### Exercise aim:
Report every line below that holds the word "script".

### Supplied information:
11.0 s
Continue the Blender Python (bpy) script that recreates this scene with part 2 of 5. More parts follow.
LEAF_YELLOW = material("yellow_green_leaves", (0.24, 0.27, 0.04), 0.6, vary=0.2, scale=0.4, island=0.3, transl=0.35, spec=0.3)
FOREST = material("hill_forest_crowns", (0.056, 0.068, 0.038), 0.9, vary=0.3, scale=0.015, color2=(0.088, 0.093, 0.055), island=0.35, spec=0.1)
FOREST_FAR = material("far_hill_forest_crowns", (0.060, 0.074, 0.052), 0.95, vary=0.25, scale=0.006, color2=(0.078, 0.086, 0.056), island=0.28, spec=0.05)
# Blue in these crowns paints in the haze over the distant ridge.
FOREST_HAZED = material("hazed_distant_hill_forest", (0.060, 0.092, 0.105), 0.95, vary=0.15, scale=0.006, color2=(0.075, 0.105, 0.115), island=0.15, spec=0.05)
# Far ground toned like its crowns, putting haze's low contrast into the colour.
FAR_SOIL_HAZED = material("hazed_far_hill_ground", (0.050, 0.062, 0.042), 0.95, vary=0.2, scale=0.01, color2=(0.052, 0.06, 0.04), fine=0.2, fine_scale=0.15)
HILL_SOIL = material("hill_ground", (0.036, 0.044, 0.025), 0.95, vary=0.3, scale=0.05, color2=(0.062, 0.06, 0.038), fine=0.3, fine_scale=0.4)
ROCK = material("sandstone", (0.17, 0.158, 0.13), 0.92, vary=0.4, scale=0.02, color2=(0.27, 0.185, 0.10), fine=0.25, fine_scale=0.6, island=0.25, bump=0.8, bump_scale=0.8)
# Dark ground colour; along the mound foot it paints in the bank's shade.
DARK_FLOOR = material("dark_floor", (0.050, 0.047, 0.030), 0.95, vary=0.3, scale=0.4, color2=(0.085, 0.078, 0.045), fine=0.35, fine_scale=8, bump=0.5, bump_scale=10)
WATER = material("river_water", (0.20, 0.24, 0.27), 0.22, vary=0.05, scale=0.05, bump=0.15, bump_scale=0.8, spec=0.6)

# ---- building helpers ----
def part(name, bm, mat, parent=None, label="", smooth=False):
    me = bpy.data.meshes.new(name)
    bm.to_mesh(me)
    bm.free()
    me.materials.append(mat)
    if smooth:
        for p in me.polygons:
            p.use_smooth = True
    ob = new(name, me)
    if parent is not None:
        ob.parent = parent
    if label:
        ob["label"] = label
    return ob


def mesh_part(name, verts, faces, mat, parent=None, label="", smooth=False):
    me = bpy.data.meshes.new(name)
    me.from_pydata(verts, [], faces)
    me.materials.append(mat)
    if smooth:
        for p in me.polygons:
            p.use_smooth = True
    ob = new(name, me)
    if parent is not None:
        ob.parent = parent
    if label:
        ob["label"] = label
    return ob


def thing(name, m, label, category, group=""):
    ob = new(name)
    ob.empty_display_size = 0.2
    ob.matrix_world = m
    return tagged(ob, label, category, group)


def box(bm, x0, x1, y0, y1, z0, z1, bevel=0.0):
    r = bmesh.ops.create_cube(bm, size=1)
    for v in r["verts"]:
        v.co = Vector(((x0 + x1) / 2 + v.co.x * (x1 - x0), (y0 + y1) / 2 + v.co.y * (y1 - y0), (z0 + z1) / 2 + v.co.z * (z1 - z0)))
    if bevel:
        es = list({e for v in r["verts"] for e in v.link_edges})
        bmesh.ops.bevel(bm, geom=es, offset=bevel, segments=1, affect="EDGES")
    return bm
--
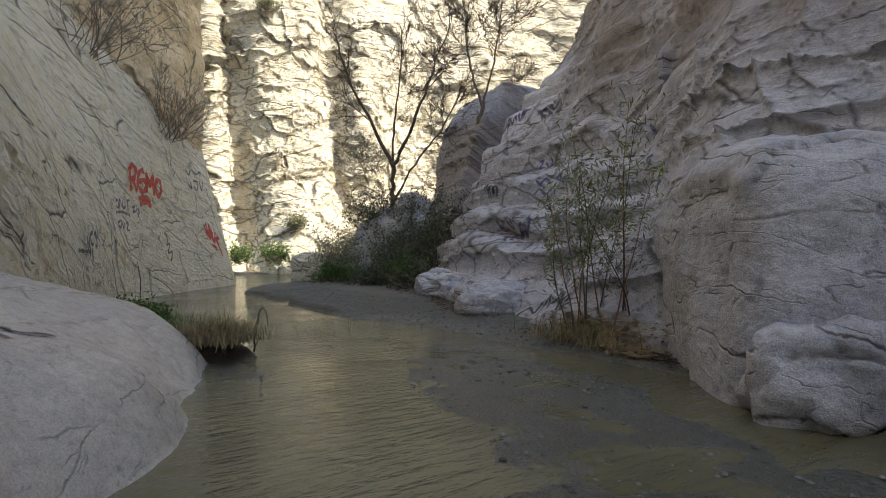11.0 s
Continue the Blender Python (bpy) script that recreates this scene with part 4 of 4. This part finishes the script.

### Response:
Continue the Blender Python (bpy) script that recreates this scene with part 2 of 5. More parts follow.
Continue the Blender Python (bpy) script that recreates this scene with part 4 of 4. This part finishes the script.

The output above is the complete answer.